WORK REQUIRED - What is wanted is an exact restatement of the lines from the one with "5. More parts follow." through the one with "GROUND = ground_material()", both included, and of no other lines.
=== THE DATA ===
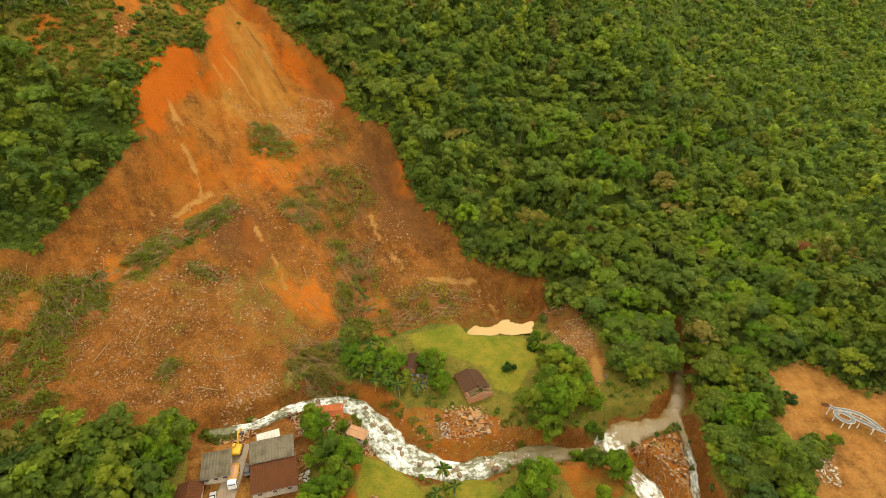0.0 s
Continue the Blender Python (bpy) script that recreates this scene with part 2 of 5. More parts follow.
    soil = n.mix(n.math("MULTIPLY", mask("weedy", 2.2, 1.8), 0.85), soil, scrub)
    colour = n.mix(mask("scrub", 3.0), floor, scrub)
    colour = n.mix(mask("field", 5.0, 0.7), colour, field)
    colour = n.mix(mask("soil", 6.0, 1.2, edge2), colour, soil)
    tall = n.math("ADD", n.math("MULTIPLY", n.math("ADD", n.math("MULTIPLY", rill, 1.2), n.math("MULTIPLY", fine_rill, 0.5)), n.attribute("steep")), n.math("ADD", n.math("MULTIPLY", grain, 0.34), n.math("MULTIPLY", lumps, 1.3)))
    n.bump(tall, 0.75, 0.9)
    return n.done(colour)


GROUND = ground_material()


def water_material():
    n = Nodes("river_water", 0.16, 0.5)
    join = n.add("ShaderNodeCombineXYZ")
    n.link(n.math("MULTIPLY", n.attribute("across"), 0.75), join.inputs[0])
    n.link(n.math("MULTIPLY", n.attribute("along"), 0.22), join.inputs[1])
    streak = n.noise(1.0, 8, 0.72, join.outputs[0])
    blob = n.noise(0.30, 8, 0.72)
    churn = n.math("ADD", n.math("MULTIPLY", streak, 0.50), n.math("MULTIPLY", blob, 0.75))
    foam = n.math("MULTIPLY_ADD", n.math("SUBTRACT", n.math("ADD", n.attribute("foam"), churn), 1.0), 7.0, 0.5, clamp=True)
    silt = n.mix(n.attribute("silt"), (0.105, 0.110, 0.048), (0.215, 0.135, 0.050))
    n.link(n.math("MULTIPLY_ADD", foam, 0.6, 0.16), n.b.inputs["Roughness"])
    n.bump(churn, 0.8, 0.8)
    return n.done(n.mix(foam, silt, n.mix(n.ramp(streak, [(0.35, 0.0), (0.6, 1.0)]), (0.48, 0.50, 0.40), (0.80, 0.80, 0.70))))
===
=== THE DATA ===
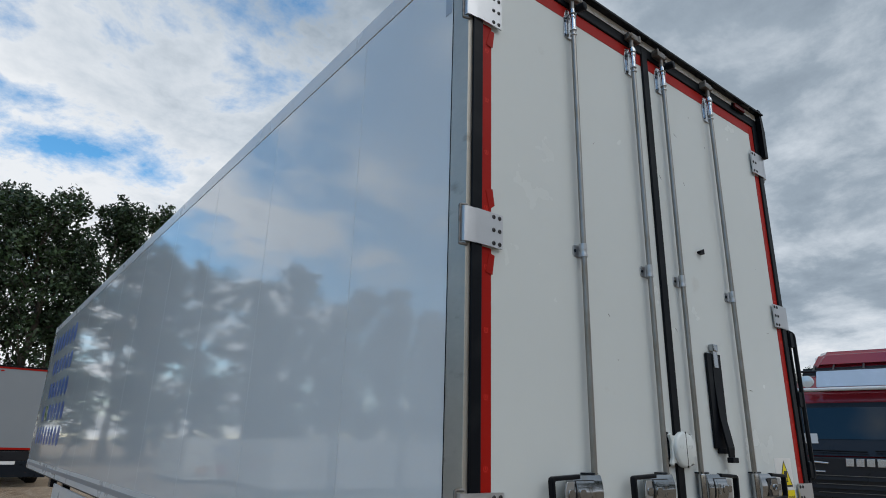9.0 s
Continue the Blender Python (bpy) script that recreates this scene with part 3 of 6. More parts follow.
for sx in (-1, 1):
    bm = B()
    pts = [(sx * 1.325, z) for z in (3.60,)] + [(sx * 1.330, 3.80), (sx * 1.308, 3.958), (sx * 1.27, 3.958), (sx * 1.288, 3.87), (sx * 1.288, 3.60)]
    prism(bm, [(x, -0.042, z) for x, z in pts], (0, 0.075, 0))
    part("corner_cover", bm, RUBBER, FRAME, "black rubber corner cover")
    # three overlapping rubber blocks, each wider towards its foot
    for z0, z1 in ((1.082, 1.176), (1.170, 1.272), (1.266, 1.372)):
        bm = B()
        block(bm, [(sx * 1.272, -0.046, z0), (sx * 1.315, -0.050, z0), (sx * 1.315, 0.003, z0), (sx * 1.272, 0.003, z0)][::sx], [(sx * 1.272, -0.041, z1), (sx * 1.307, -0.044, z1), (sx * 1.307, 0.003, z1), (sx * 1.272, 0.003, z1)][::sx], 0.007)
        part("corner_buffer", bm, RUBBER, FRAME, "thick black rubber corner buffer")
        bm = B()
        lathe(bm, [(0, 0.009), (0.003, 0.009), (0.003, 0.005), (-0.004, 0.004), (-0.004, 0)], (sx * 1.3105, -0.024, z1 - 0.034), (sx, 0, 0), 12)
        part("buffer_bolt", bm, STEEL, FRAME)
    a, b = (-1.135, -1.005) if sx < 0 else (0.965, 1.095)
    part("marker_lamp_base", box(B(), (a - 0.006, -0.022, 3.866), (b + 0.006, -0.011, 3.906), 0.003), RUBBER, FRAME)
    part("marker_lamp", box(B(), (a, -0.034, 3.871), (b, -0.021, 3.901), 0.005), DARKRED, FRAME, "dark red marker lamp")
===
TASK RESULT -
Continue the Blender Python (bpy) script that recreates this scene with part 2 of 5. More parts follow.
    soil = n.mix(n.math("MULTIPLY", mask("weedy", 2.2, 1.8), 0.85), soil, scrub)
    colour = n.mix(mask("scrub", 3.0), floor, scrub)
    colour = n.mix(mask("field", 5.0, 0.7), colour, field)
    colour = n.mix(mask("soil", 6.0, 1.2, edge2), colour, soil)
    tall = n.math("ADD", n.math("MULTIPLY", n.math("ADD", n.math("MULTIPLY", rill, 1.2), n.math("MULTIPLY", fine_rill, 0.5)), n.attribute("steep")), n.math("ADD", n.math("MULTIPLY", grain, 0.34), n.math("MULTIPLY", lumps, 1.3)))
    n.bump(tall, 0.75, 0.9)
    return n.done(colour)


GROUND = ground_material()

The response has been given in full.